PHP utilizes reference counting to decide when a object can be removed. Eachtime you assign an object to a new variable its refcount is increased by one


$a = new stdClass;
$c = $b = $a;
xdebug_debug_zval('a'); //refcount = 3
unset($b, $c);
xdebug_debug_zval('a'); //refcount = 1

When a refcount reaches 0 the memory is deallocated. This is the first thing you have to think about when instantiating multiple objects, e.g. your domain entities. You have to make sure that the references to them don’t hang around after they are no longer needed. One good rule of thumb for doing so is avoiding global state as much as possible. If all your object references are inside some local scope, it’s much easier to keep track on whats happening to them than when they are scattered all over the place.
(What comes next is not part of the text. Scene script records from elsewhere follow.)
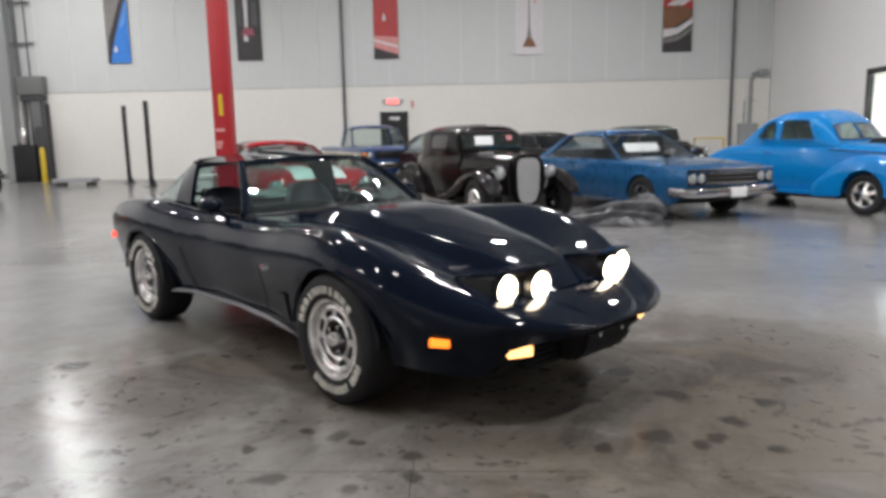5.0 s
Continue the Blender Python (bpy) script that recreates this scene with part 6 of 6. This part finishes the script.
# exit door and sign
door = structure("door_5", boxes((0.84, 1.68, NORTH - 0.06, NORTH - 0.034, 0.01, 2.12), bevel=0.004), BLACK, "black steel exit door", "door")
part("door_frame", boxes((0.78, 0.84, NORTH - 0.07, NORTH - 0.031, 0, 2.18), (1.68, 1.74, NORTH - 0.07, NORTH - 0.031, 0, 2.18), (0.84, 1.68, NORTH - 0.07, NORTH - 0.031, 2.12, 2.18)), BLACK, door, smooth=0)
part("door_notice", boxes((1.1, 1.45, NORTH - 0.066, NORTH - 0.061, 1.9, 2.0)), WHITE_PRINT, door, "white strip notice", smooth=0)
part("push_bar", tube([(0.92, NORTH - 0.1, 1.05), (1.6, NORTH - 0.1, 1.05)], 0.02), ALLOY, door)
EXIT_GLOW = material("exit_sign_face", (0.9, 0.2, 0.18), 0.4, emit=1.6, emit_colour=(1.0, 0.12, 0.1))
sign = thing("exit_sign", pose(1.23, NORTH - 0.03, 2.52), "lit red exit sign with two lamp heads", "sign")
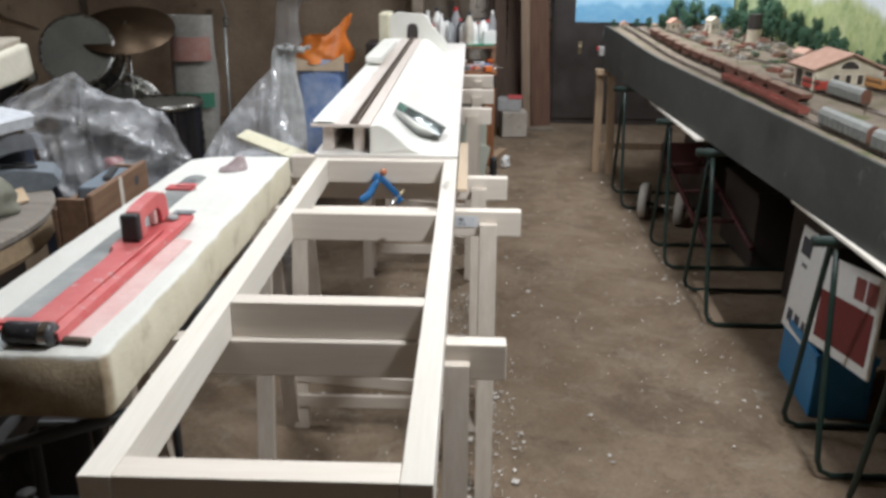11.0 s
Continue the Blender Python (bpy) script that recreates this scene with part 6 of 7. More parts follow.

Now let’s see wht happens here:


$a = new stdClass;
$b = new stdClass;

$a->b = $b;
$b->a = $a;

xdebug_debug_zval('a'); //refcount = 2
xdebug_debug_zval('b'); //refcount = 2

unset($a, $b);

After we unset both $a and $b variables we have no way of accessing those objects from our application anymore, but their refcount is not 0. Since what was $a still references $b and vice versa both their refcounts are 1, and they won’t be removed from memory. And that is what a memory leak is. In a perfect world we would try to avoid this as much as possible, but this might be hard to achieve. PHP tries to detect such unreachable objects using it’s garbage collector. When it’s called it looks through the memory for lopps in object references and deallocates them, thus saving us memory. But this process is not free, running it too often may slow down the execution time. The PHP manual states the impact is about 7% which is quite considerable.

I have found a nice trick that works for me to both have gc collection and get an almost insignificant performance impact: to run the garbage collection only after the end of each request. You can do it like so:


gc_enable();
gc_collect_cycles();
gc_disable();

Basically we are enabling garbage collection, running it once and disabling it again. This way we ensure that it runs only a single time per request.